Pub Date: June 14th, 2004
ISBN: 0-312-32779-X
Publisher: Dunne/St. Martin's

An old man reckons up the fortunes of his life, written with touching English restraint.

Digby Walton has had a good inning, as they say in Britain, and he’s more than ready to move on. The heir to a ceramics fortune, Digby grew up in a manor house and, despite a brief stint in the army, saw very little of the world other than the family business. Thus, sheltered by circumstance and naïve by nature, he was somewhat unprepared for the emotional demands of family life, and his marriage to a Maltese immigrant of humble origins went badly: Digby’s dull and undemonstrative behavior as a husband caused the fiery Victoria eventually to tire of him and move back with her parents. He hasn’t fared much better with his son: Theo is a spoiled and shiftless lad who can’t hold down a job, blames his father for his own failings, and accuses him of driving his mother to despair. Digby finds some solace in the company of his friend Daisy, a faded actress whose son Howard (a demented anarchist who writes a violently seditious online blog) provides her with ample parental woes of her own.
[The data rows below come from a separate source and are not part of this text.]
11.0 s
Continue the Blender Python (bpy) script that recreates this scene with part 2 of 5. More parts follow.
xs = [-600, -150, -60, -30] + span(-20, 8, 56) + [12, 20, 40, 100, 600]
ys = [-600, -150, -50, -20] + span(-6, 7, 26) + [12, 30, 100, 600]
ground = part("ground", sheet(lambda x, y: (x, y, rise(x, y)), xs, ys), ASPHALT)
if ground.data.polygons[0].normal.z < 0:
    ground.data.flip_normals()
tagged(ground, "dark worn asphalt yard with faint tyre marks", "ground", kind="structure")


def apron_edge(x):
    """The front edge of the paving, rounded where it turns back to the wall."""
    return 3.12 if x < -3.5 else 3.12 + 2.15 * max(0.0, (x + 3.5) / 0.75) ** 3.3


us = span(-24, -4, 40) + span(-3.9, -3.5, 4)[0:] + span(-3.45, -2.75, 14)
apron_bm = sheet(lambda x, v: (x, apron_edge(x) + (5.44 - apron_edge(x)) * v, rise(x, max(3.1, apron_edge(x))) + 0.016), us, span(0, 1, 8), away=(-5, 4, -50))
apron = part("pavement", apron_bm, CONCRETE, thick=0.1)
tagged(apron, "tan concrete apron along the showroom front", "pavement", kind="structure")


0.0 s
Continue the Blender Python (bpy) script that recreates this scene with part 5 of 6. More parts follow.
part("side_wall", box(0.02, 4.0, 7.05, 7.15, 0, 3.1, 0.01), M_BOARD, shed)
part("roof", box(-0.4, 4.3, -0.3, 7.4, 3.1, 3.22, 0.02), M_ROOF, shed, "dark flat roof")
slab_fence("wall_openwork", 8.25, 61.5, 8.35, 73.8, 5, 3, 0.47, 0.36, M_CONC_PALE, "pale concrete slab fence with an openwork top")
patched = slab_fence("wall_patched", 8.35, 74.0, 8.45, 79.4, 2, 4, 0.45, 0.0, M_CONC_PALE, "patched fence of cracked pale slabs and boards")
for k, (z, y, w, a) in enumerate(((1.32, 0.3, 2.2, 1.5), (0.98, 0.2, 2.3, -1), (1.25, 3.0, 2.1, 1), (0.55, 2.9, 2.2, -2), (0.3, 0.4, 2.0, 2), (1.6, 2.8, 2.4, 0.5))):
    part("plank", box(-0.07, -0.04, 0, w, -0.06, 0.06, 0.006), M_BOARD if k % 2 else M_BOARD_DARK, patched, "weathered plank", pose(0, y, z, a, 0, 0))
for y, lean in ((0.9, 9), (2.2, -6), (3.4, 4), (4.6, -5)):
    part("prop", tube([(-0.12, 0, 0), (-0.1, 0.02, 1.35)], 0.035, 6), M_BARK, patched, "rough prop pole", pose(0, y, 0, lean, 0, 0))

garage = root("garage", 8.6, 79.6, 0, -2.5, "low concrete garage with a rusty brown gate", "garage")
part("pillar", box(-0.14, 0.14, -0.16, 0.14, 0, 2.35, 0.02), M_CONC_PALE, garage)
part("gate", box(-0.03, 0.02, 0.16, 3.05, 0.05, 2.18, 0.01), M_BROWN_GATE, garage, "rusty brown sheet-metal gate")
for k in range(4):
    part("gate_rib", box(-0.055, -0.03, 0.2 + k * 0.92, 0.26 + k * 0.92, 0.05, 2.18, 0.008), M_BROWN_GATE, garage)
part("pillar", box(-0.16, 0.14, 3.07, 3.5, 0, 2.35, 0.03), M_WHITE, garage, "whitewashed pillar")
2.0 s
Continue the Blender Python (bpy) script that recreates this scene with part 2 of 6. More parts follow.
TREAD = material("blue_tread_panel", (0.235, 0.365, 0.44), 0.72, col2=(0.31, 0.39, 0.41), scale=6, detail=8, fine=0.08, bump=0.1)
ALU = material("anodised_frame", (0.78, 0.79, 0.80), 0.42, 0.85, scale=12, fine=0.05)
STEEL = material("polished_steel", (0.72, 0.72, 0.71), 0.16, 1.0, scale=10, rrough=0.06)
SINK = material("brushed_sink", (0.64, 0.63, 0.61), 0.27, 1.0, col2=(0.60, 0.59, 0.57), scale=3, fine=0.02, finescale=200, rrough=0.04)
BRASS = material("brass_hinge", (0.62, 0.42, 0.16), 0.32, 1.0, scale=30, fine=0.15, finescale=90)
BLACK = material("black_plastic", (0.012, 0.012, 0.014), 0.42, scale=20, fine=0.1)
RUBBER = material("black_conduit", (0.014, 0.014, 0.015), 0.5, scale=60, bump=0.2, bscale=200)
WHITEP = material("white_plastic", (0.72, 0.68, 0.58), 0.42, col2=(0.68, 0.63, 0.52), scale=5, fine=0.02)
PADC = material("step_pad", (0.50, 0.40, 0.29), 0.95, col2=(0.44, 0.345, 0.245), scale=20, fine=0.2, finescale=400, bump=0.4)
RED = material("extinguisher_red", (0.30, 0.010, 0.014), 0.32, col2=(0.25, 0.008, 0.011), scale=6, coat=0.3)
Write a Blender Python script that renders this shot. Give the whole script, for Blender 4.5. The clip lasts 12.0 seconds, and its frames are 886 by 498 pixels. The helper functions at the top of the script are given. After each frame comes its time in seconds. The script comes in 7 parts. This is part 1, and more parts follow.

As Digby putters about on a history of the family business, Daisy tries to track down Howard, who was last heard from in Thailand and has begun posting bomb-making techniques on his Web site. Theo, in the meantime, has been thrown out of the house by his fed-up wife Jill and spends most of his time hanging out with jazz musicians and dictating a rambling, accusatory letter to Digby onto a tape recorder. No, this isn’t Beckett. It’s not even Sartre—for, the end, British author Wall (The Lightning Cage, 2003, etc.) manages, inexplicably but credibly, to wrap up the loose strands of these ostensibly meaningless lives into one large interconnected and harmonious strand.

Witty, convincing, and quite moving: a touching portrait of private grief and redemption.